The Full Members category is open to associations and bodies representing hospitals and healthcare service organizations, such as national or regional hospital associations, and ministries of health.

The Premier Members category is open to hospital and healthcare organizations with five or more facilities, as well as entities such as healthcare purchasing companies.

The Associates Members category includes individual or small groups of private and public hospitals, medical centres, and professional associations.

The IHF also confers the status of Honorary Member on a small number of individuals who have rendered special services to the Federation.

=== Partners ===
The IHF maintains official relationships with international institutions, and has partnerships with several non-governmental organizations.

IHF partners range from not-for-profit, non- governmental, international associations to organizations of commercial entities. The IHF is a non-state Actor in Official Relations with the World Health Organization and in consultative status with the ECOSOC. The IHF collaborates with many international institutions such as the Organisation for Economic Co-operation and Development (OECD) and the International Finance Corporation (IFC).
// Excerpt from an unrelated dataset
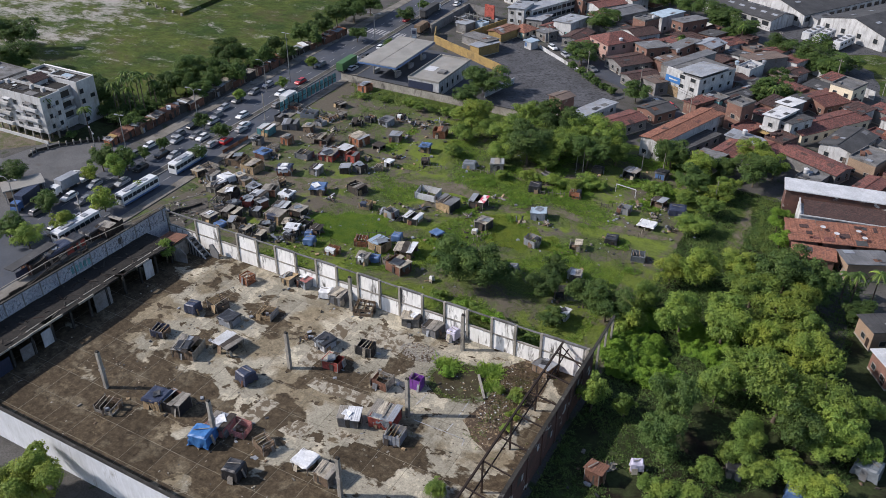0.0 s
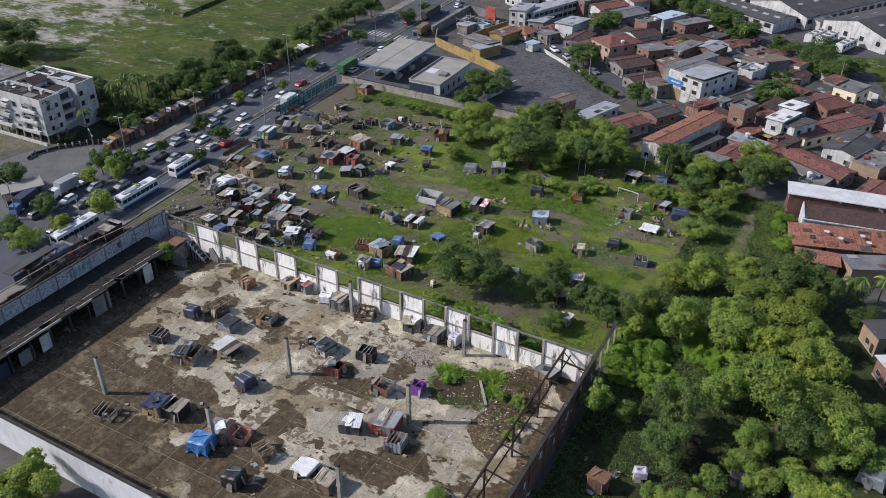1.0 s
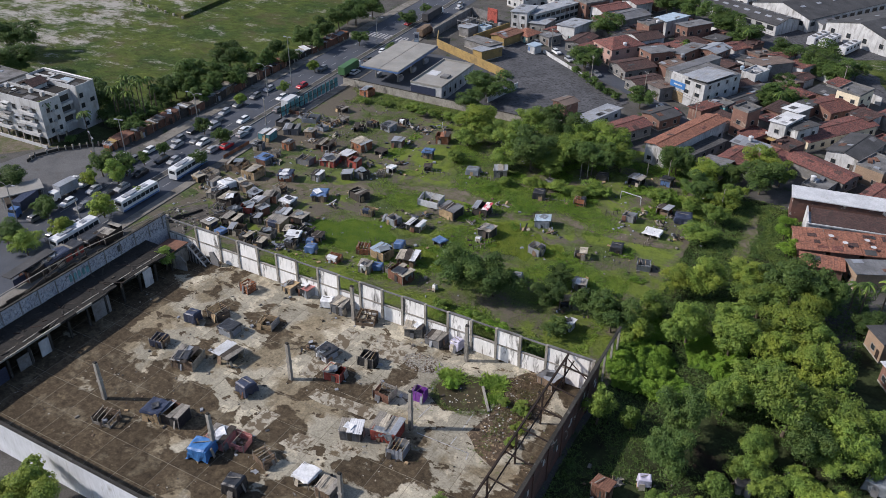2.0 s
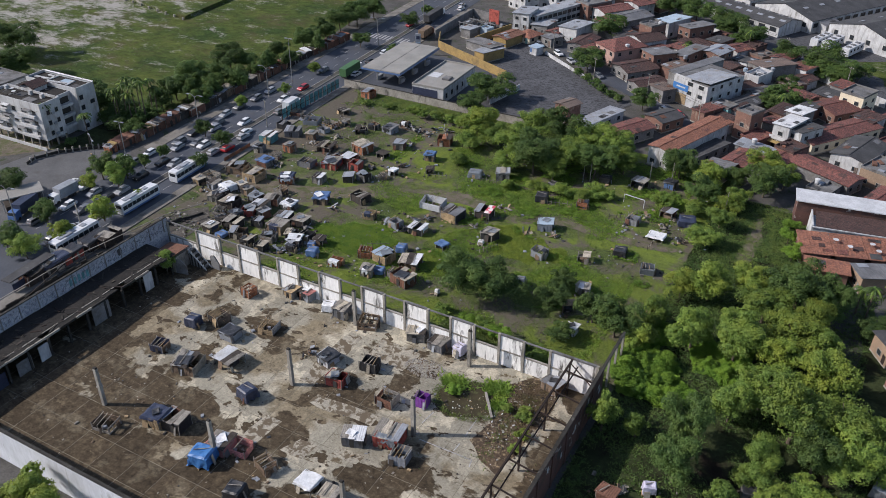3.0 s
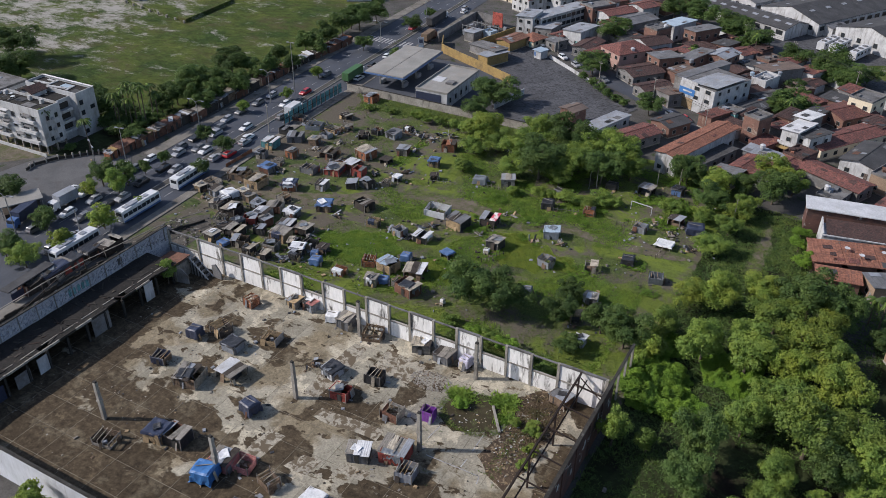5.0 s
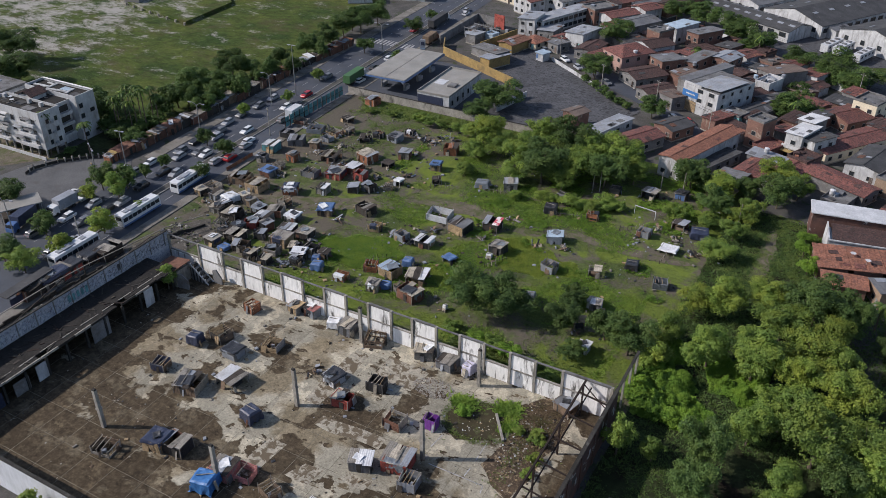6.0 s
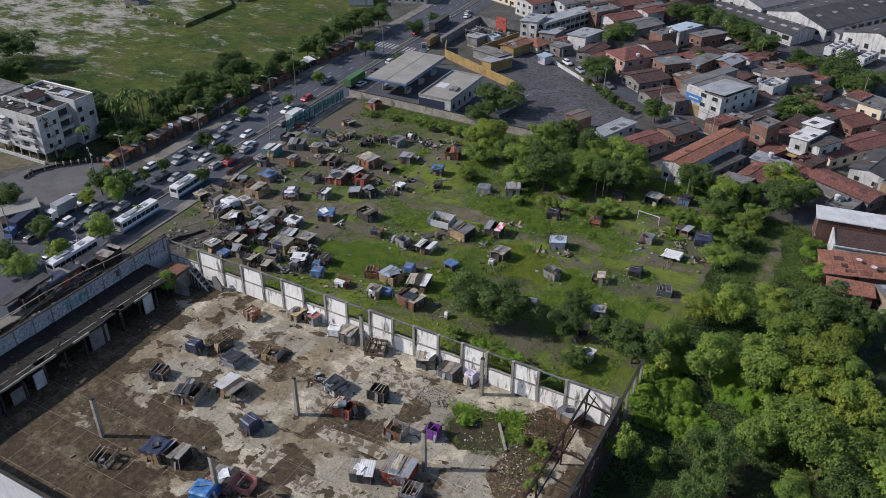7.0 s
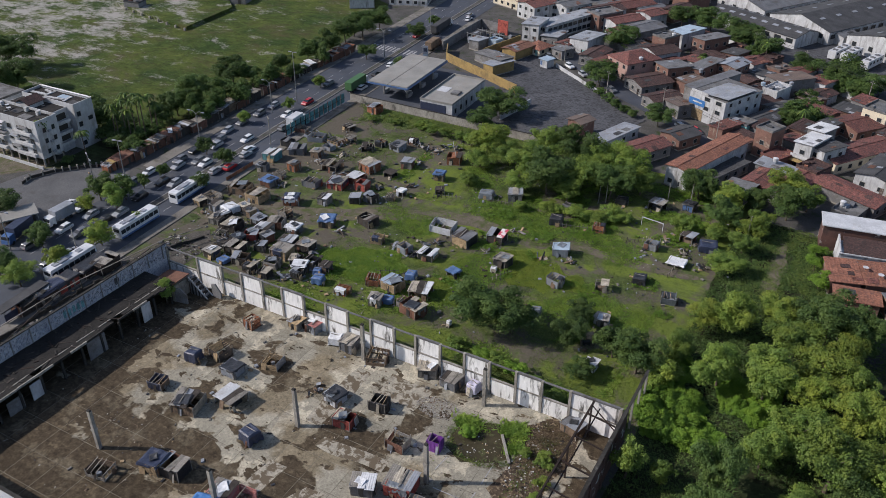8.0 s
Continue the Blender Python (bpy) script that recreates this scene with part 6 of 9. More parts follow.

The IHF also partners with many international NGOs such as the International Council of Nurses (ICN), the World Medical Association (WMA), the International Network of Health Promoting Hospitals and Health Services (HPH), the International Society for Quality in Health Care (ISQua), the International Alliance of Patients' Organizations (IAPO), the Geneva Health Forum, the International Committee of the Red Cross (ICRC), the International Federation of Pharmaceutical Manufacturers & Associations (IFPMA), the Union for International Cancer Control (UICC), the World Organization of Family Doctors (WONCA), the World Federation of Public Health Associations (WFPHA) among others.

==Activities==
The IHF is the only global membership organization for leaders in the health sector. It connect healthcare leaders, supporting them to excel through training and development. Its networks and forums support international, peer to peer knowledge exchange. The events, programmes, and special interest groups showcase good practices. And it works in partnership with international organizations on key issues for its members.

The annual World Hospital Congress is organized by the IHF to promote global learning that leads to local action, proving an opportunity for knowledge exchange and networking that can transform healthcare delivery worldwide.

At the Congress, the IHF Awards ceremony is held, celebrating excellent projects, programmes, and initiatives in hospitals and health service providers across the globe. The IHF Awards were launched in 2015.

The IHF Leadership Model underpins the leadership development activities offered by the IHF, strengthening global capacity for hospital management. The activities include a programme for Young Executive Leaders, Association Leaders, and Women in Leadership.

The Geneva Sustainability Centre's activities include standards for environmental sustainability, a capacity-strengthening learning programme and tools for executives, and the Sustainability Accelerator Tool, which enables strategic action planning and decision making to advance low-carbon and resilient healthcare delivery.